Please find all lines in the data that hold the string "with" and copy them.

__DATA SEGMENT__:
-=-=-=-=-

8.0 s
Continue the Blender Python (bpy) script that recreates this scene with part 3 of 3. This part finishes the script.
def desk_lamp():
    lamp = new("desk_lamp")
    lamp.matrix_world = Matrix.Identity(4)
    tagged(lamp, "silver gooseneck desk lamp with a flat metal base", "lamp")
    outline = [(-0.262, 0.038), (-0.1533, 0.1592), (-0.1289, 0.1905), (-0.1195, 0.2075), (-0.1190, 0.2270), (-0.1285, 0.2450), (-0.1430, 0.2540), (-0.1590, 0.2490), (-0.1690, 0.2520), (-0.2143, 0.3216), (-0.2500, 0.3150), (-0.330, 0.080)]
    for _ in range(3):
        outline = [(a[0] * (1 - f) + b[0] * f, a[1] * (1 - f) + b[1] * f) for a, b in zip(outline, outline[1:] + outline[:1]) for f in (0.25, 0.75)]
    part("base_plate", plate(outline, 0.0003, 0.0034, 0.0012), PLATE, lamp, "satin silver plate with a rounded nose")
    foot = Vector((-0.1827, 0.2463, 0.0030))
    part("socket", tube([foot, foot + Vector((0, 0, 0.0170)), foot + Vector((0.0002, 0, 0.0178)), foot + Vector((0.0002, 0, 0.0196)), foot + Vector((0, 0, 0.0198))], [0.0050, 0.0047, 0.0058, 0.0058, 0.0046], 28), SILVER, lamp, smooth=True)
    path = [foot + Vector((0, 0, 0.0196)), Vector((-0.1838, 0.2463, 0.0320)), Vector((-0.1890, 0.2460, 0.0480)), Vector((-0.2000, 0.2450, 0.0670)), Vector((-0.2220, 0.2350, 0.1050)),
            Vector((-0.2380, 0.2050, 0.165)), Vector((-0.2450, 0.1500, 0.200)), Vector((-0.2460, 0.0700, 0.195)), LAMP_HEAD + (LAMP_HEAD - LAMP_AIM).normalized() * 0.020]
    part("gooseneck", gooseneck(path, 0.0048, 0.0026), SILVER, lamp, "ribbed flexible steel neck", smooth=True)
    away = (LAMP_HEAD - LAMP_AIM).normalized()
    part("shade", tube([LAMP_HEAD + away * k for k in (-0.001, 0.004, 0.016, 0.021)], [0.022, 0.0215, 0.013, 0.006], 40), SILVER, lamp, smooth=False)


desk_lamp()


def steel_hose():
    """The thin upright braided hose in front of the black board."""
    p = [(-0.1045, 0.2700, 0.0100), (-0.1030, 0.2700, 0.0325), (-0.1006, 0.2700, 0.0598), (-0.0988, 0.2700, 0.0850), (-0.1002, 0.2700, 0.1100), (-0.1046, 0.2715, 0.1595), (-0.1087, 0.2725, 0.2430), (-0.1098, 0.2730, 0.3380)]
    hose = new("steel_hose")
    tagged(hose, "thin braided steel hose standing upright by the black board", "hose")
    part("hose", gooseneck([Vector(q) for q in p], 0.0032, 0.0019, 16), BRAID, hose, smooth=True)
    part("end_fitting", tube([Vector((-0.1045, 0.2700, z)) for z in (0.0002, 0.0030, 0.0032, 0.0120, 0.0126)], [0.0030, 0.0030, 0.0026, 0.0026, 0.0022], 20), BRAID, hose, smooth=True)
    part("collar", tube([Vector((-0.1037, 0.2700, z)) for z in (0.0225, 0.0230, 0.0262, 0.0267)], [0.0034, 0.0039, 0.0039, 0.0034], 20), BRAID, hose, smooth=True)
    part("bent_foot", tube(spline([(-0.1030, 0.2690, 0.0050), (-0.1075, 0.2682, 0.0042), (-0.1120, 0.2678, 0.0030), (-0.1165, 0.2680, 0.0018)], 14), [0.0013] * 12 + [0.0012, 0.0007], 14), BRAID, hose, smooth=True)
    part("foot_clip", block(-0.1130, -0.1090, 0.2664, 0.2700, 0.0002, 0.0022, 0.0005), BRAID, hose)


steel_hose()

-=-=-=-=-

__PROBLEM SOLUTION__:
Continue the Blender Python (bpy) script that recreates this scene with part 3 of 3. This part finishes the script.
    tagged(lamp, "silver gooseneck desk lamp with a flat metal base", "lamp")
    part("base_plate", plate(outline, 0.0003, 0.0034, 0.0012), PLATE, lamp, "satin silver plate with a rounded nose")